Did your childhood hood involve countless hours spent capturing, training & battling Pokémon? Well, there now may be a link between our visual cortex and catching a Pikachu.
Stanford psychologists have identified preferential activation to Pokémon characters in the brains of individuals who played Pokémon videogames extensively as kids.
Visual cortex, I choose you
Published in Nature Human Behaviour, this research helps to shed light on two related mysteries about our visual system. “It’s been an open question in the field why we have brain regions that respond to words and faces but not to, say, cars,” said study first author and former Stanford graduate student Jesse Gomez. “It’s also been a mystery why they appear in the same place in everyone’s brain.”
A partial answer comes from recent studies in monkeys at Harvard Medical School, USA. Researchers there found that in order for regions dedicated to a new category of objects to develop in the visual cortex – the part of the brain that processes what we see – then exposure to those objects must start young when the brain is particularly malleable and sensitive to visual experience.
Gomez reasoned that if early childhood exposure is critical for developing dedicated brain regions, the brain should respond more to Pokémon characters than other kinds of stimuli. And since the Pokémon characters from the games look very different from objects we typically encounter in our daily experience, visual theories make unique predictions about where activations to Pokémon should appear.
The eccentricity bias theory
The Stanford researchers used a visual theory called eccentricity bias, which states that the size and location of a dedicated category region in the brain depends on two things: how much of our visual field the objects take up, and also which parts of our vision – central or peripheral – we use to view them.
Playing Pokémon on a tiny screen means that the Pokémon characters only take up a very small part of the player’s centre of view. The eccentricity bias theory thus predicts that preferential brain activations for Pokémon should be found in the part of the visual cortex that processes objects in our central, or foveal, vision.
The malleability of the visual cortex
When the test subjects were placed inside a functional MRI scanner and shown hundreds of random Pokémon characters, their brains responded more to the images compared to a control group who had not played the videogame as children.
The site of the brain activations for Pokémon was also consistent across individuals. It was located in the same anatomical structure – a brain fold located just behind our ears called the occipitotemporal sulcus. As best the researchers can tell, this region typically responds to images of animals (which Pokémon characters resemble).

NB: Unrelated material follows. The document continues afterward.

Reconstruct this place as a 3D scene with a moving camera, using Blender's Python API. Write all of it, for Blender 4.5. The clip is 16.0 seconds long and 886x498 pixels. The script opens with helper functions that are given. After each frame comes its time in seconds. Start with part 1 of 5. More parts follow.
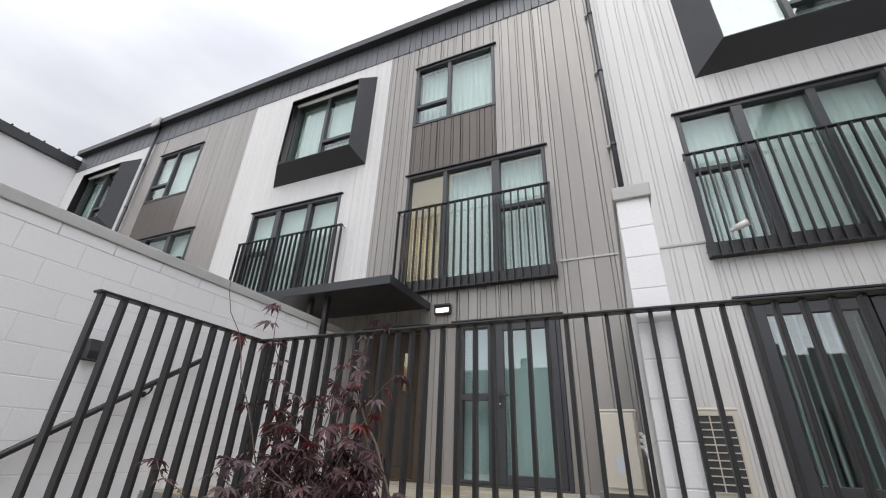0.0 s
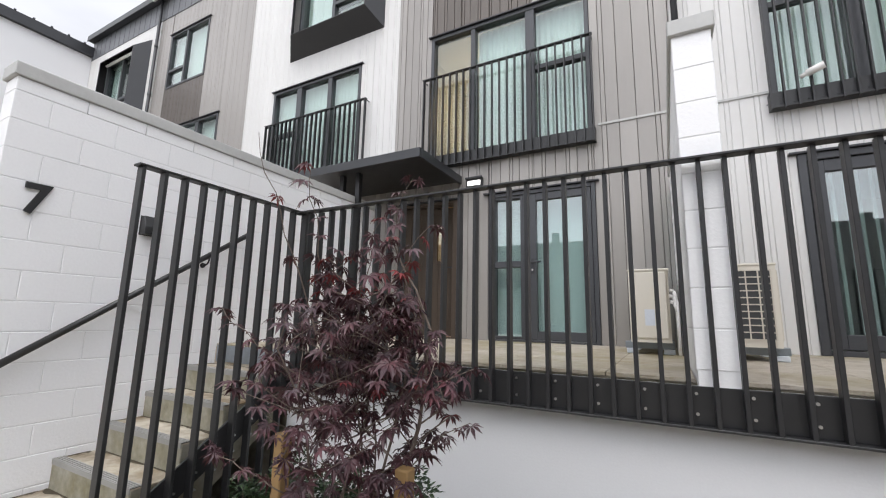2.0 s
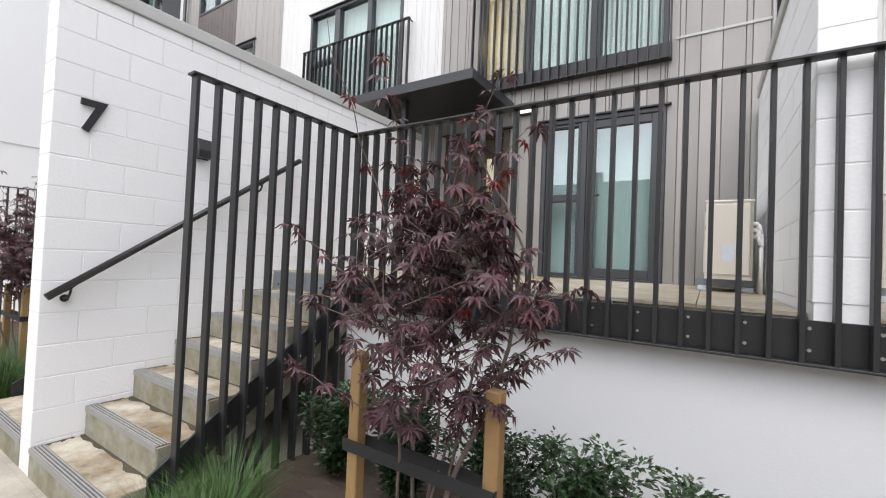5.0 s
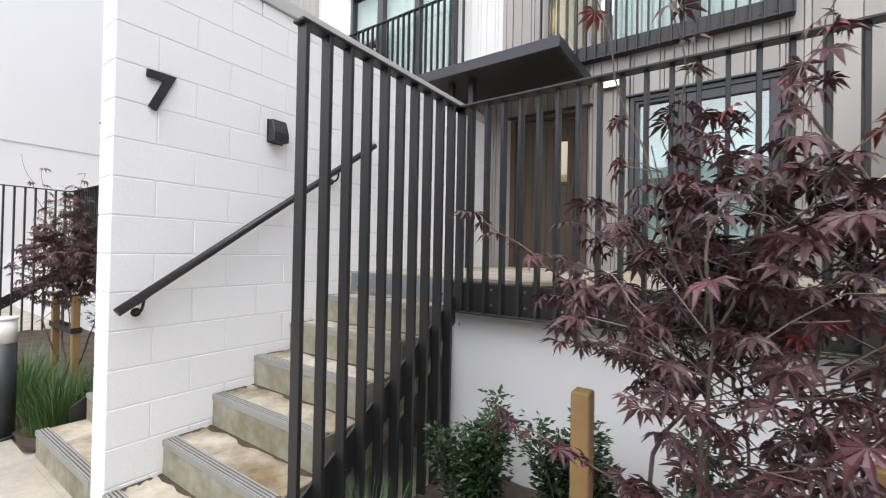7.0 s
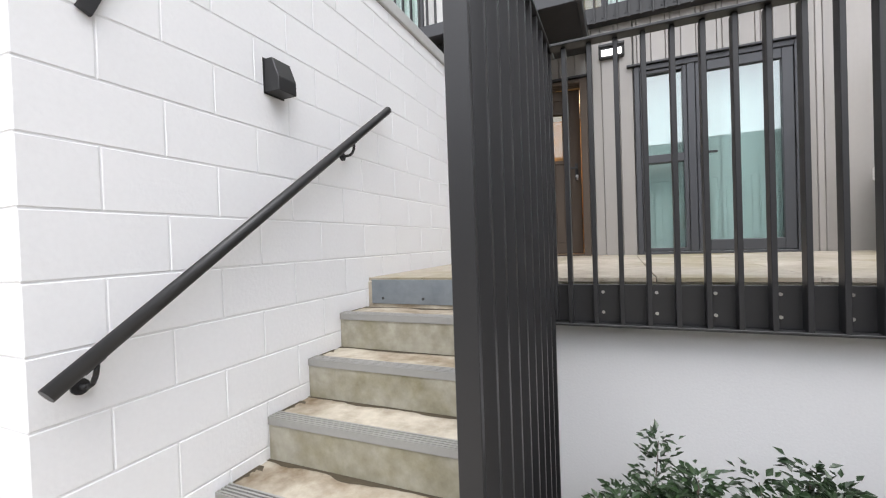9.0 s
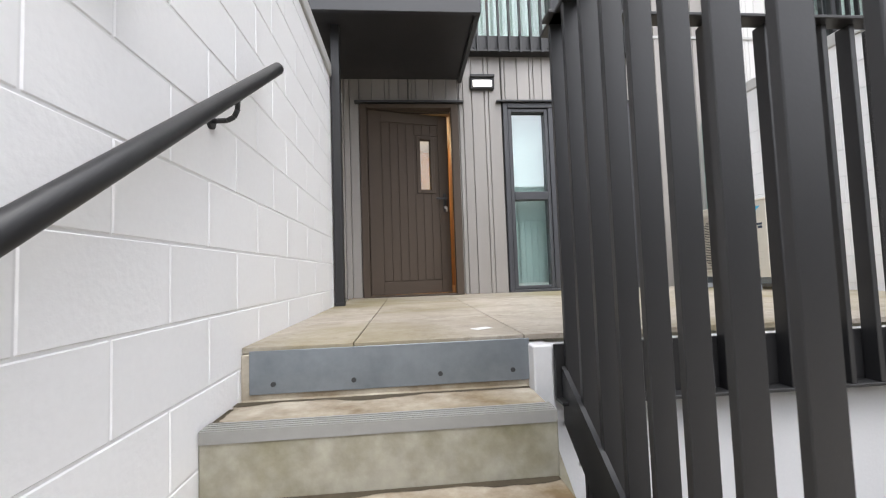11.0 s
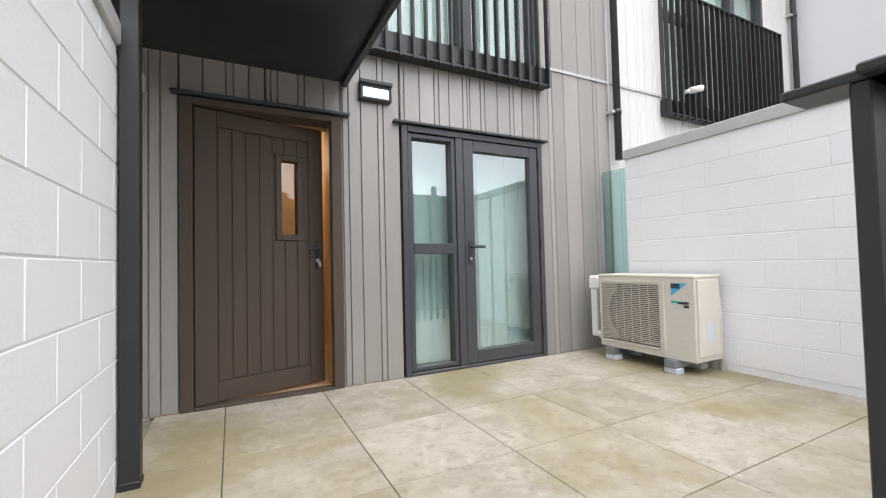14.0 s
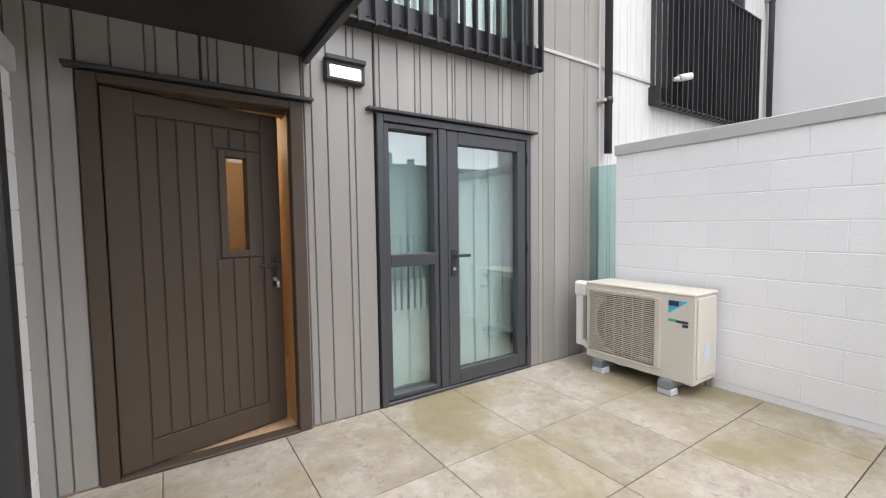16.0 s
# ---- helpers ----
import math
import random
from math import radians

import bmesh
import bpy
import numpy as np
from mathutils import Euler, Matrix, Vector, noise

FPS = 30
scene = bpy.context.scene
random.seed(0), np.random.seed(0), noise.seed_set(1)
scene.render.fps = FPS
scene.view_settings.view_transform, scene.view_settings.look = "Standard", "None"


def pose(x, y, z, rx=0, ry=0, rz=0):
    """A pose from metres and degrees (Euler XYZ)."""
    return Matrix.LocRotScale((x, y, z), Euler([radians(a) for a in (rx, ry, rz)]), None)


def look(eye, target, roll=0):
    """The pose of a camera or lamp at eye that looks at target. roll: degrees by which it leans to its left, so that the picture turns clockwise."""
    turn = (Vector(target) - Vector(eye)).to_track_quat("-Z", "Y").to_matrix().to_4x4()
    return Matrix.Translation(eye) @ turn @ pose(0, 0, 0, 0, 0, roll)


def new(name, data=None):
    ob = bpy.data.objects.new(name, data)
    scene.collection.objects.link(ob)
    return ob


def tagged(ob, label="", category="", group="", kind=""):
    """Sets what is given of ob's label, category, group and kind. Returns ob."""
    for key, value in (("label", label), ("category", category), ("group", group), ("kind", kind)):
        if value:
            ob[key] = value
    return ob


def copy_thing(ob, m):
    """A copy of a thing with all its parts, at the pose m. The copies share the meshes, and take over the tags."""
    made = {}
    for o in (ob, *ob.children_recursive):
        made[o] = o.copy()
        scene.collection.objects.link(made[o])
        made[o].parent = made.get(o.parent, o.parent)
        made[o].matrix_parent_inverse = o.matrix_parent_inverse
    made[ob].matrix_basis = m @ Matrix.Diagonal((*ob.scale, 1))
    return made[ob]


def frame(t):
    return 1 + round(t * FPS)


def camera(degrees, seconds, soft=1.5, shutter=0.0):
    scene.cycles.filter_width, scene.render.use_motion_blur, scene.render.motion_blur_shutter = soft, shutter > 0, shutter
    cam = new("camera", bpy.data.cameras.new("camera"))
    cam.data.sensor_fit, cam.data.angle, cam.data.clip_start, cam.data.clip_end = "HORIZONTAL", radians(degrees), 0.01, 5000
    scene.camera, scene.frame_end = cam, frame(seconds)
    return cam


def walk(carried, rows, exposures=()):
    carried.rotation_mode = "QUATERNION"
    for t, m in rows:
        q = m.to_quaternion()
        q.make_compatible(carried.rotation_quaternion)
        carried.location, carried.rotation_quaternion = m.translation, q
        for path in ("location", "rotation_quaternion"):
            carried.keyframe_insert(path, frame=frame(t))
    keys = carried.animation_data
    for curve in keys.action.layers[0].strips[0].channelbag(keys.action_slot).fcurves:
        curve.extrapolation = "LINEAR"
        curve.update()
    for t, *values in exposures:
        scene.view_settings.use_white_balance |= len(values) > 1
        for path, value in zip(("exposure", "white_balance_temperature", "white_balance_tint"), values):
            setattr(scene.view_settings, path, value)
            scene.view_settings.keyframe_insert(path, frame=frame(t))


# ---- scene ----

“I think one of the lessons from our study is that these brain regions that are activated by our central vision are particularly malleable to extensive experience,”said Kalanit Grill-Spector, a professor of psychology in Stanford’s School of Humanities and Sciences.
So, are video games good for the brain or not?
The new findings are just the latest evidence that our brains are capable of changing in response to experiential learning from a very early age, said the researchers, but that there are underlying constraints hardwired into the brain that shape and guide how those changes unfold.
For parents who might look to the study as proof that videogames can leave a lasting effect on the brains of impressionable children, Grill-Spector said that our brains are capable of containing multitudes. “The visual cortex is made up of hundreds of millions of neurons,” she said. “We have the capacity to encode many, many patterns in that stretch of cortex.”
Gomez also noted that all of the Pokémon-playing test subjects grew up to be successful adults. “I would say to those parents that the people who were scanned here all have their PhDs,” Gomez said. “They’re all doing very well.”